Following an emergency failover, and there is a risk of the transaction sets differing between parts of the ClusterSet, you have to fence the cluster either from write traffic or all traffic. Section 8.10.1, “Fencing Clusters in an InnoDB ClusterSet” explains how, to fence and unfence a cluster, from MySQL Shell 8.0.28.
If the set of transactions (the GTID set) on the cluster is inconsistent, fix this first. The clusterSet.status() command warns you if a replica cluster's GTID set is inconsistent with the GTID set on the primary cluster in the InnoDB ClusterSet. A replica cluster in this state has the global status OK_NOT_CONSISTENT. You also need to check the GTID set on a former primary cluster, or a replica cluster, that has been marked as invalidated during a controlled switchover or emergency failover procedure.

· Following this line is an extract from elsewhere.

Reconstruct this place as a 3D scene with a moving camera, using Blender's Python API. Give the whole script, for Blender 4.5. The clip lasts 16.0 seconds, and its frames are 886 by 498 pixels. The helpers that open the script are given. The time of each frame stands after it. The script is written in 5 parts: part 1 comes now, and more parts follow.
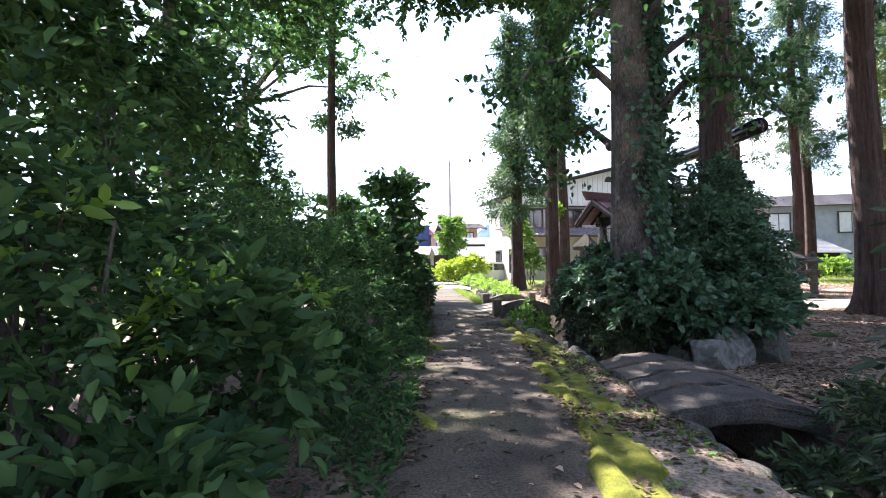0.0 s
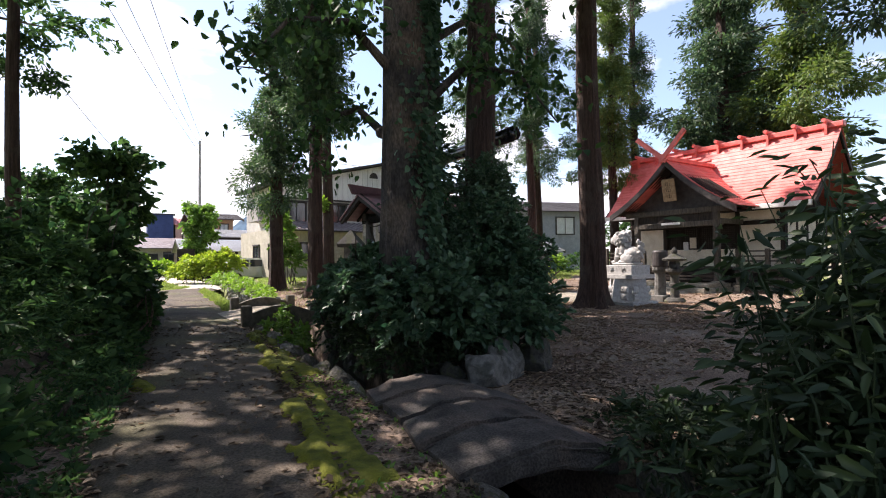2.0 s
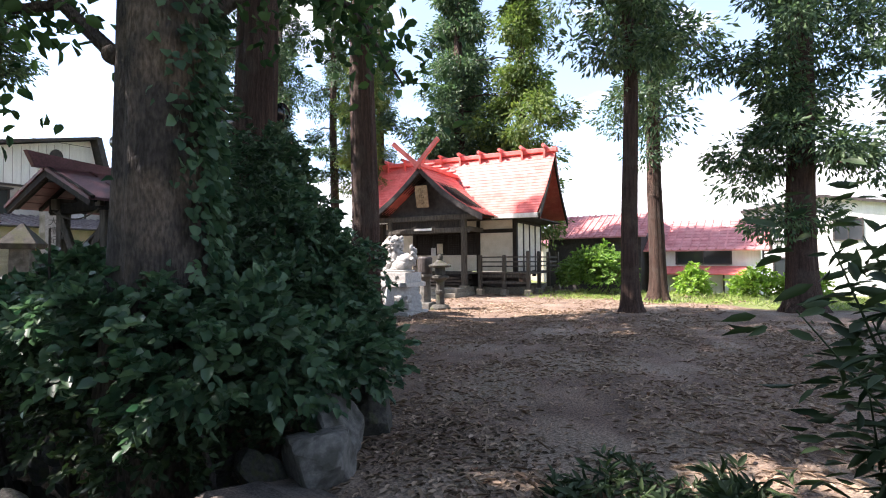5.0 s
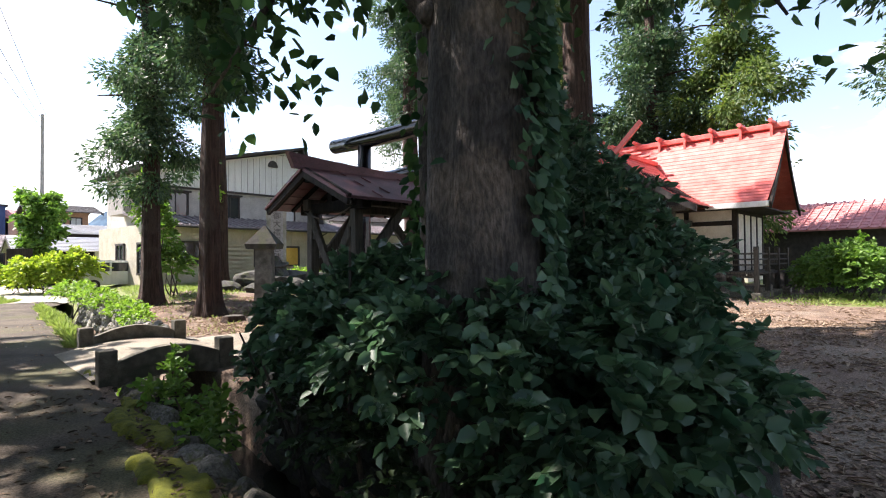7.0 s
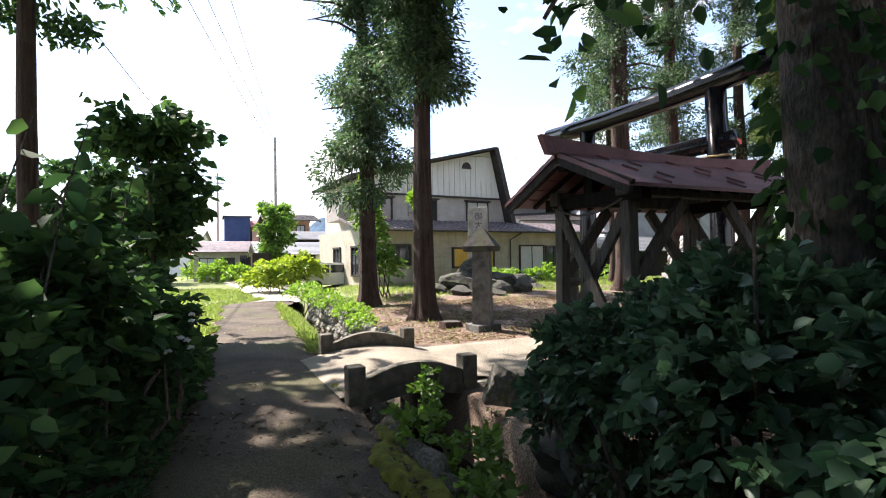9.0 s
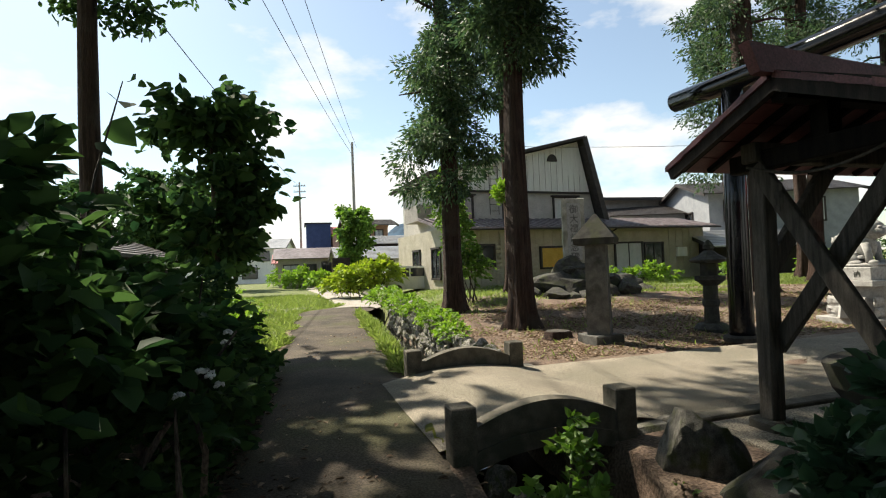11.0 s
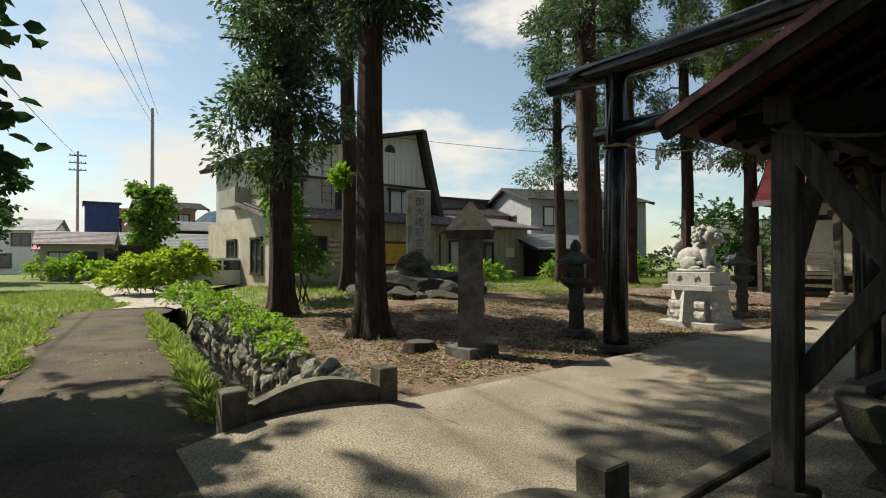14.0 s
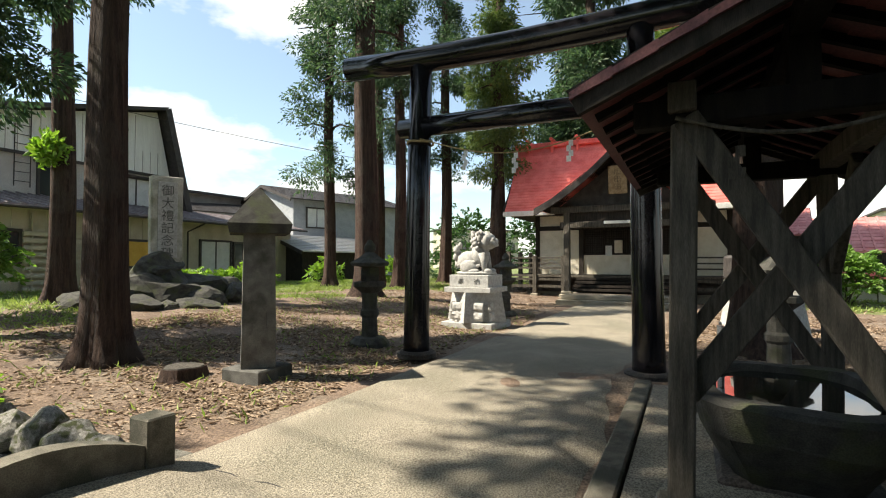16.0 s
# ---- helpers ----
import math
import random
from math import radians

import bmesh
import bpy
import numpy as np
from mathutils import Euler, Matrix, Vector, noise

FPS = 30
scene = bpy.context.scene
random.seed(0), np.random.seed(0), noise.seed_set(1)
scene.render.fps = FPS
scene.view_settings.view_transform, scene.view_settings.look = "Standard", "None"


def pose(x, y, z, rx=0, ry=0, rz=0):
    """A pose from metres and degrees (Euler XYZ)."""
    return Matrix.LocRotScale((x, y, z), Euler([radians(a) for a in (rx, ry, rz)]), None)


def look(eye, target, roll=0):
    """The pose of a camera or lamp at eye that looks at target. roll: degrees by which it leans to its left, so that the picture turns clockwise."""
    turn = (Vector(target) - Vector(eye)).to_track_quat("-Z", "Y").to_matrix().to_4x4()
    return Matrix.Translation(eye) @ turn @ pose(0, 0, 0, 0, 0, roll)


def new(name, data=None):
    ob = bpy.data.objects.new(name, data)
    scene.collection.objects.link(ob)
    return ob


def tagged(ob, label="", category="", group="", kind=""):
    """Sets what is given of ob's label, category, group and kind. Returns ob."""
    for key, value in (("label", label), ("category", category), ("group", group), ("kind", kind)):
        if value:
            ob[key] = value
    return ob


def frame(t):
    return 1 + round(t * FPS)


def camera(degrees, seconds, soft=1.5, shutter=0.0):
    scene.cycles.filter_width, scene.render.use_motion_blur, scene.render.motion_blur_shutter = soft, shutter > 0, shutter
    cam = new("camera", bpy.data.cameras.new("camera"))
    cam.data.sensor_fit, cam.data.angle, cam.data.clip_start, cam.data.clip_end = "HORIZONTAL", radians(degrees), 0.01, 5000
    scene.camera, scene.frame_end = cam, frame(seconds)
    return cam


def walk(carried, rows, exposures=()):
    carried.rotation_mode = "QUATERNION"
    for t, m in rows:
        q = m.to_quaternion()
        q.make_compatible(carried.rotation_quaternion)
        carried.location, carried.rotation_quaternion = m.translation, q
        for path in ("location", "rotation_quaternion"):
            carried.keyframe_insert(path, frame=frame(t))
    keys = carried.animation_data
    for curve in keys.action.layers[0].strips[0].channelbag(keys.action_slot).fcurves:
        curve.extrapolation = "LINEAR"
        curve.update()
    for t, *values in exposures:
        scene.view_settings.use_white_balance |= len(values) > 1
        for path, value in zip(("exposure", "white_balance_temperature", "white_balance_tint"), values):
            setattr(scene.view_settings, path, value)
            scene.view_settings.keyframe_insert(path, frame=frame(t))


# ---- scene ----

A cluster with extra transactions compared to the other clusters in the ClusterSet can continue to function acceptably in the ClusterSet while it stays active. However, a cluster with extra transactions cannot rejoin the ClusterSet. Section 8.10.2, “Inconsistent Transaction Sets (GTID Sets) in InnoDB ClusterSet Clusters” explains how to check for and resolve issues with the transactions on a server.
If there is a technical issue with a member server in the cluster, or with the overall membership of the cluster (such as insufficient fault tolerance or a loss of quorum), you can work with individual member servers or adjust the cluster membership to resolve this. Section 8.10.3, “Repairing Member Servers and Clusters in an InnoDB ClusterSet” explains what operations are available to work with the member servers in a cluster.
If you cannot repair a cluster, you can remove it from the InnoDB ClusterSet using a clusterSet.removeCluster() command. For instructions to do this, see Section 8.10.4, “Removing a Cluster from an InnoDB ClusterSet”. A removed InnoDB Cluster cannot be added back into an InnoDB ClusterSet deployment. If you want to use the server instances in the deployment again, you will need to set up a new cluster using them.
When you have repaired a cluster or carried out the required maintenance, you can rejoin it to the InnoDB ClusterSet using a clusterSet.rejoin() command. This command validates that the cluster is able to rejoin, updates and starts the ClusterSet replication channel, and removes any invalidated status from the cluster. For instructions to do this, see Section 8.10.5, “Rejoining a Cluster to an InnoDB ClusterSet”.